Summary: Lesson’s learned from Samson’s mother, applicable to us today!
Samson was one of the last judges to appear in Israel, judging after Abdon. While gifted with extraordinary physical strength, Samson was morally and spiritually weak. His feud with the Philistines, who dominated the Israelites in his lifetime, was rooted in personal animosity rather than a passion to free his people. While Samson killed many Philistines during his lifetime, he never won freedom from oppression for his people.
It is clear from the story in Judges that Samson’s flaws were his own and cannot be traced back to worldly and godless living on his parents part. Both parents are portrayed as godly and good persons who did their best to respond to God and give their son guidance.
Oddly enough, I believe it’s Samson’s mother who was the more level headed and perhaps strongest, spiritually in the family. It is from her that I hope we can gain some important lessons.
Much has happened in the lives of God’s people after their conquest of Canaan. They have been on a “roller coaster” in terms of their relationship with God. They do evil in the sight of the Lord, God punishes them by delivering them into the hands of an enemy, they beg for a deliverer, and God’s sends one in the form of a judge. Not much has changed as we begin our study here in Judges 13:
Vs. 1: "Now the sons of Israel again did evil in the sight of the Lord so that the Lord gave them into the hands of the Philistines forty years."
The Philistines had been enemies of God’s people for some time now and will continue to be for years to come. They were not conquered and destroyed during the conquest of Canaan by Joshua (cf. Joshua 3:1-2). After Joshua’s death, we see the tribes continuing to conquer Canaan; however, they didn’t completely destroy these people, rather allowed them to dwell among them (cf. Judges 1). The Philistines thus were for testing Israel (Judges 3:1-4).

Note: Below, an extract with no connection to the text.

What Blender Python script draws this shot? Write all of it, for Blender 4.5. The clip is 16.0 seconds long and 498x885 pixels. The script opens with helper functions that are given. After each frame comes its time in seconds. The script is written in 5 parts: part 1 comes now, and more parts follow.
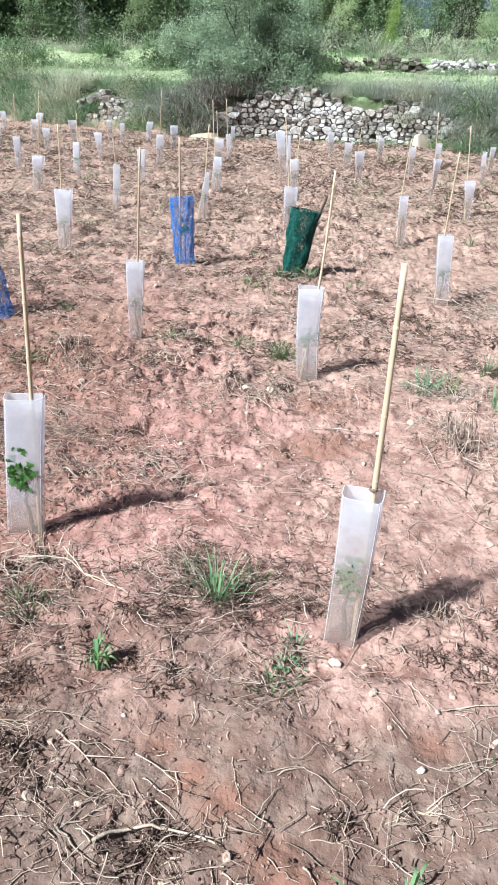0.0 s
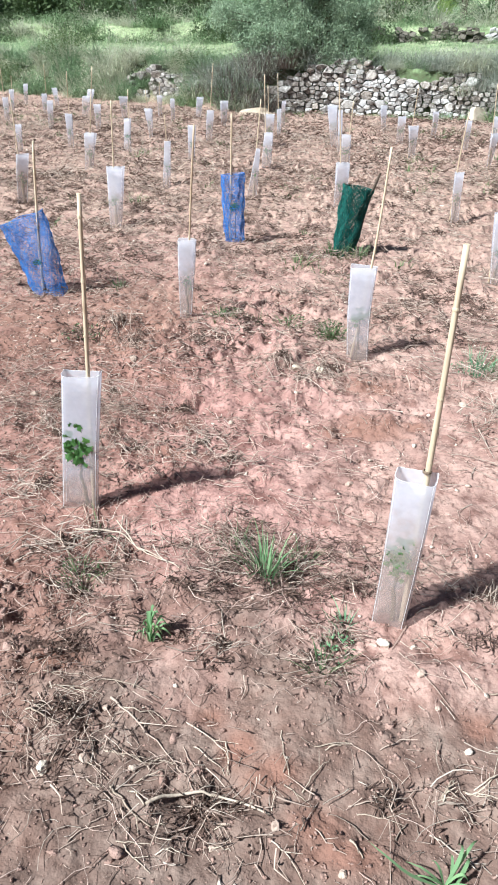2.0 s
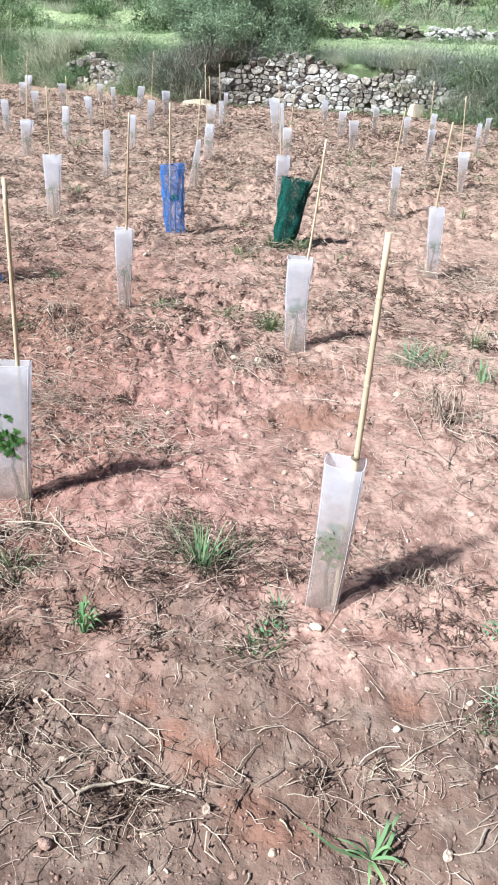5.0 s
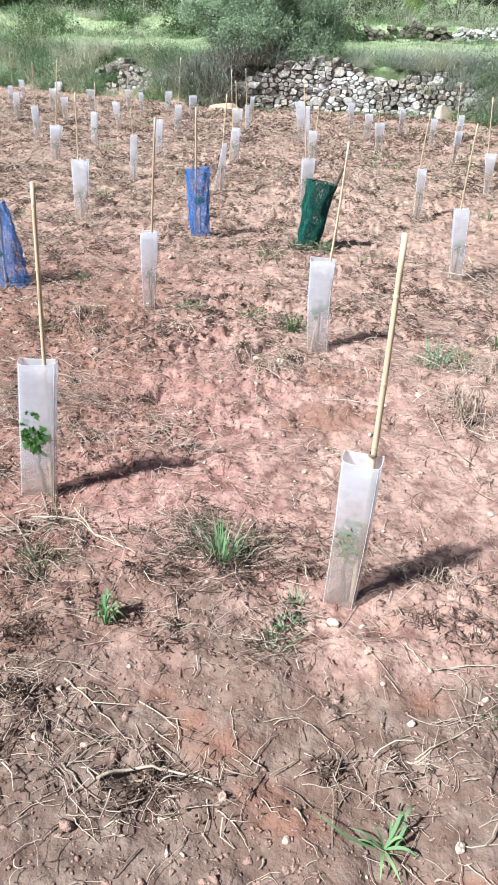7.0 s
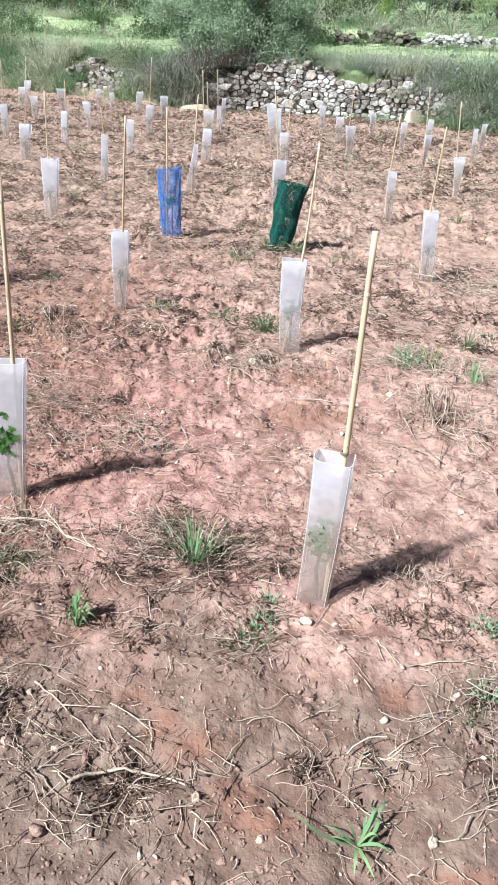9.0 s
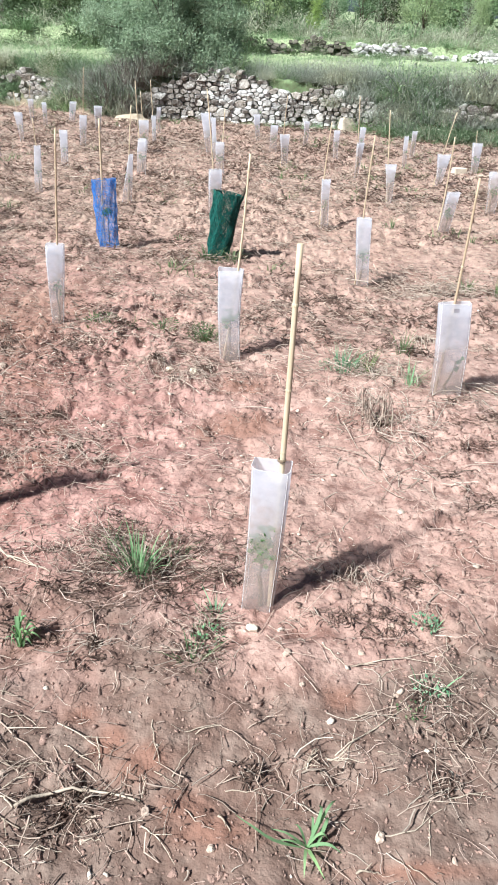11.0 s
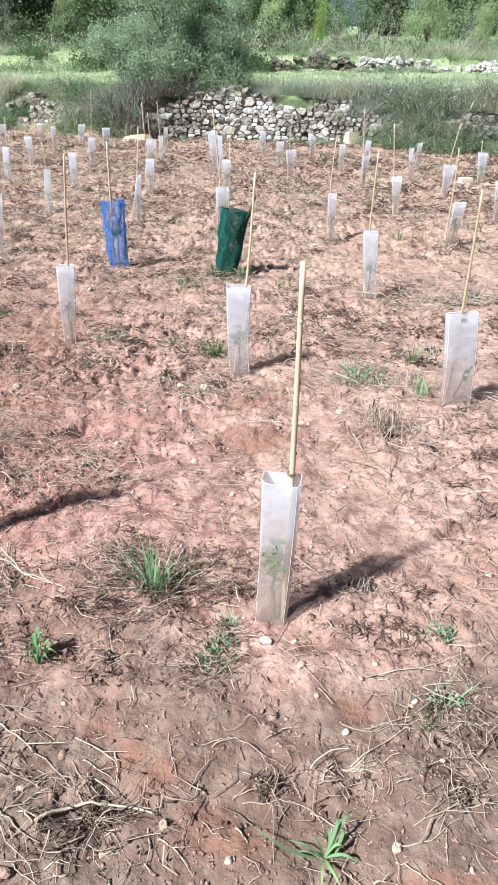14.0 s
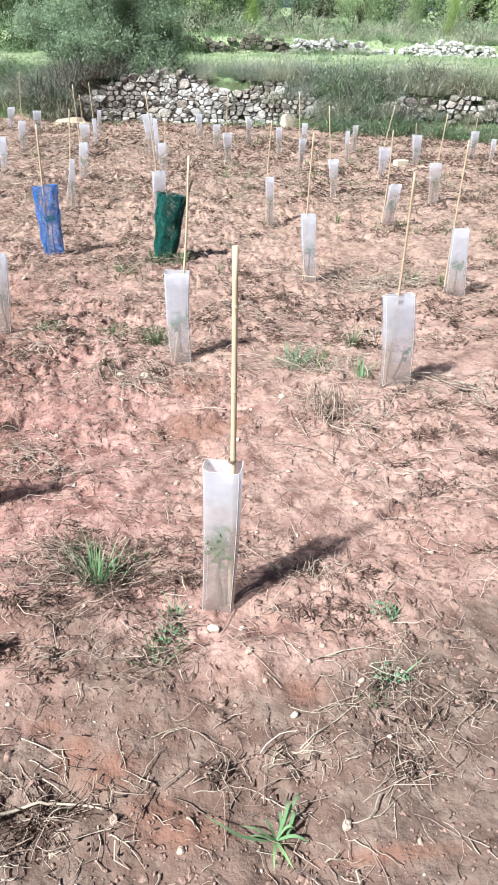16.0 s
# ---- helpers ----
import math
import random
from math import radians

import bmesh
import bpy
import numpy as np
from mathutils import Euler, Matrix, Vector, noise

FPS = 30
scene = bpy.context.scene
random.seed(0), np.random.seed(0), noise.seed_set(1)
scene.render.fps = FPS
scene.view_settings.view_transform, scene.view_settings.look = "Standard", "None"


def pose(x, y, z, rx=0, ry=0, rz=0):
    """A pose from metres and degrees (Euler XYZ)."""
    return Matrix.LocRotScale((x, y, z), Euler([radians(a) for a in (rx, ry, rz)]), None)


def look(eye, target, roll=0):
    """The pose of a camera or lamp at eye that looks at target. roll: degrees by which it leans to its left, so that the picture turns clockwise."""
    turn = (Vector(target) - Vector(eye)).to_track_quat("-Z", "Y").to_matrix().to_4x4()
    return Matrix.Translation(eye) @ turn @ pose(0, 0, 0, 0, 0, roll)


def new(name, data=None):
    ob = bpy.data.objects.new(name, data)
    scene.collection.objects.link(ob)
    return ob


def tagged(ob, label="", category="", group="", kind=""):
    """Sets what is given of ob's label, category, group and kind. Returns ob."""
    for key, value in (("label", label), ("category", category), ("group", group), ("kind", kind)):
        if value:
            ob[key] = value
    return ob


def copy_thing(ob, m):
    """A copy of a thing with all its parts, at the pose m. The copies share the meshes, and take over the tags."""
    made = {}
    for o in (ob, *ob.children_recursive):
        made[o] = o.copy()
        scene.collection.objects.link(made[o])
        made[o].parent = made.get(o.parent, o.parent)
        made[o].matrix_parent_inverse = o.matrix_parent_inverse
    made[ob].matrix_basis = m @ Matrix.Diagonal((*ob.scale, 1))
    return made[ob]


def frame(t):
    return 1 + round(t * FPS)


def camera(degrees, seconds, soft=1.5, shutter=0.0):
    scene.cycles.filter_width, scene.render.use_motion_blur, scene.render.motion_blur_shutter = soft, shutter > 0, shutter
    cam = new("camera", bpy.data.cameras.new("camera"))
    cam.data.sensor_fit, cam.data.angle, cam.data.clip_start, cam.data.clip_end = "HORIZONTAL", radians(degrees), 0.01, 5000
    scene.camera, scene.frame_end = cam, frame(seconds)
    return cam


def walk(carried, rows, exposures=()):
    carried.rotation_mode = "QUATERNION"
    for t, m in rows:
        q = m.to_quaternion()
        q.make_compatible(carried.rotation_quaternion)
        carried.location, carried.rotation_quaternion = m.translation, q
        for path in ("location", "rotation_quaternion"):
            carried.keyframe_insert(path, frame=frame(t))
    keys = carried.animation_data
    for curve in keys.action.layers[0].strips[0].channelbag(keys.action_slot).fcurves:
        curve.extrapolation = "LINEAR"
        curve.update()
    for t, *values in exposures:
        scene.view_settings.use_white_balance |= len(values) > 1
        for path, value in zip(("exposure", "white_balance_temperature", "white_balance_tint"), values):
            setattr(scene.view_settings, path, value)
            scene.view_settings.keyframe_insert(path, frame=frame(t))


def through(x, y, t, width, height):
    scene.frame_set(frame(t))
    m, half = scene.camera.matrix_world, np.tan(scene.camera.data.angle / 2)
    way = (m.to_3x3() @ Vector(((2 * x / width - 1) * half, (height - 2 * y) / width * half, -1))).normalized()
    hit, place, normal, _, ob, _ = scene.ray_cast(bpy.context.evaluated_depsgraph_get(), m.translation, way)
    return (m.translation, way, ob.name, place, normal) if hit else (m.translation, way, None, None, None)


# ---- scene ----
cam = camera(39.4, 16.0, 1.9)
PATH = [
    (0, (0.154, 0.092, 1.548), (0.099, 1.852, 0.599), 1.9),
    (0.5, (0.157, 0.101, 1.547), (0.104, 1.831, 0.546), 1.3),
    (1, (0.15, 0.092, 1.549), (0.081, 1.831, 0.563), 1.6),
    (1.5, (0.14, 0.083, 1.553), (0.019, 1.81, 0.551), 1.5),
    (2, (0.126, 0.077, 1.557), (-0.049, 1.798, 0.552), 1.0),
    (2.5, (0.125, 0.079, 1.556), (-0.066, 1.8, 0.555), 0.6),
    (3, (0.133, 0.095, 1.548), (-0.015, 1.813, 0.535), 0.4),
    (3.5, (0.166, 0.11, 1.539), (0.117, 1.837, 0.531), 0.9),
    (4, (0.166, 0.109, 1.545), (0.124, 1.832, 0.529), 1.4),
    (4.2, (0.163, 0.108, 1.543), (0.118, 1.828, 0.522), 2.4),
    (6.3, (0.196, -0.007, 1.554), (0.181, 1.722, 0.549), 3.0),
    (6.5, (0.195, 0.008, 1.553), (0.131, 1.731, 0.54), 2.2),
    (7, (0.193, 0.027, 1.552), (0.096, 1.75, 0.541), 2.1),
    (7.5, (0.192, 0.03, 1.544), (0.126, 1.763, 0.549), 2.8),
    (8, (0.203, 0.039, 1.538), (0.191, 1.768, 0.532), 3.3),
    (8.5, (0.198, 0.037, 1.537), (0.205, 1.757, 0.517), 3.3),
    (9, (0.197, 0.028, 1.541), (0.176, 1.759, 0.537), 3.1),
    (9.5, (0.194, 0.022, 1.539), (0.248, 1.757, 0.546), 3.5),
    (9.7, (0.195, 0.018, 1.534), (0.301, 1.758, 0.554), 3.7),
    (11.8, (0.246, 0.015, 1.575), (0.366, 1.753, 0.594), 2.8),
    (12, (0.244, 0.015, 1.572), (0.36, 1.749, 0.581), 2.5),
    (12.5, (0.246, 0.004, 1.575), (0.377, 1.738, 0.588), 2.1),
    (13, (0.246, -0.001, 1.57), (0.364, 1.736, 0.586), 1.9),
    (13.5, (0.249, -0.002, 1.578), (0.413, 1.736, 0.602), 2.2),
    (14, (0.243, -0.01, 1.58), (0.324, 1.749, 0.632), 1.1),
    (14.5, (0.252, -0.011, 1.578), (0.359, 1.742, 0.621), 0.2),
    (15, (0.262, 0.002, 1.572), (0.422, 1.736, 0.587), 0.6),
    (15.5, (0.266, 0.001, 1.573), (0.459, 1.726, 0.58), 0.9),
    (16, (0.269, 0.003, 1.577), (0.496, 1.731, 0.596), 1.4),
]
walk(cam, [(t, look(eye, target, roll)) for t, eye, target, roll in PATH],
     [(0.0, 1.10, 5530.0, 6.0), (8.0, 1.10, 5630.0, 6.0), (16.0, 1.10, 5690.0, 6.0)])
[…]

Vs. 2: Manoah and family were Danites (from the tribe of Dan) living in Zorah—a city of Dan which was about 13 miles west of Jerusalem, on the border of Judah. Manoah’s wife was barren and had borne no children. We are not told if she couldn’t have children, or if they were just waiting. It wasn’t customary to put off child birth, hence I would suspect she couldn’t have children. She obviously has been selected by God to carry out His will.
Lesson 1 - We must always stand ready to serve God vs. 3).
Notice that the angel didn’t appear to Manoah, rather to his wife directly. Why? I believe Manoah’s wife was stronger spiritually than Manoah himself. Notice after telling her husband of her angelic encounter that he asks for the angel to come back and give them further instructions (vs. 8).
Honoring Manoah’s request, the angel is sent back, but to whom does it appear? The wife (vs. 9)!
What’s the point? I believe these brief Biblical facts teach us something of Manoah’s wife’s spiritual character. I believe she was a Godly, obedient, spiritual women who stood ready to serve God when ever the call came.
Would God have chosen a women with any less character to do His will in this situation? I don’t think so. Would God have chosen a women who was weak spiritually to raise this “deliverer” of Israel? I don’t think so.
What about us today? Should we stand ready to serve God? Most definitely! Of course, we shouldn’t expect a visit from an angel with a similar message, but we have opportunities daily to serve God in many ways. Paul told the Ephesians to, "make the most of every opportunity" (NIV—Eph 5:16). How are some ways we stand ready to serve God?
1. We have to be strong spiritually! Do you think God opens as many doors of opportunity for a spiritually weak person?
2. We have to put God first in our lives! Jesus told us to "seek ye first the kingdom of God…" (Matt. 6:33); Paul admonishes us in that "whatever you do in word of deed, do all in the name of the Lord Jesus…" (Col 3:17). How many times have people missed opportunities to serve God by allowing other “worldly things” to get in the way?
3. We have to be well equipped! Manoah’s wife was equipped with the spiritual knowledge she needed to carry out her task. What do I mean by that? Notice vs. 5: "the boy shall be a Nazirite to God from the womb." Had Manoah’s wife not been a spiritual woman, well versed in God’s law, she wouldn’t have had the knowledge to carry out this vow—she might not even know what it was. The particular’s regarding this vow are outlined in Numbers 6:1-21. It’s important to note that this vow started from the womb, meaning that she had to live by it herself! What’s the point for us today? How can one carry out God’s will if they are not students of His word? We must be active students of God’s word, standing ready to serve!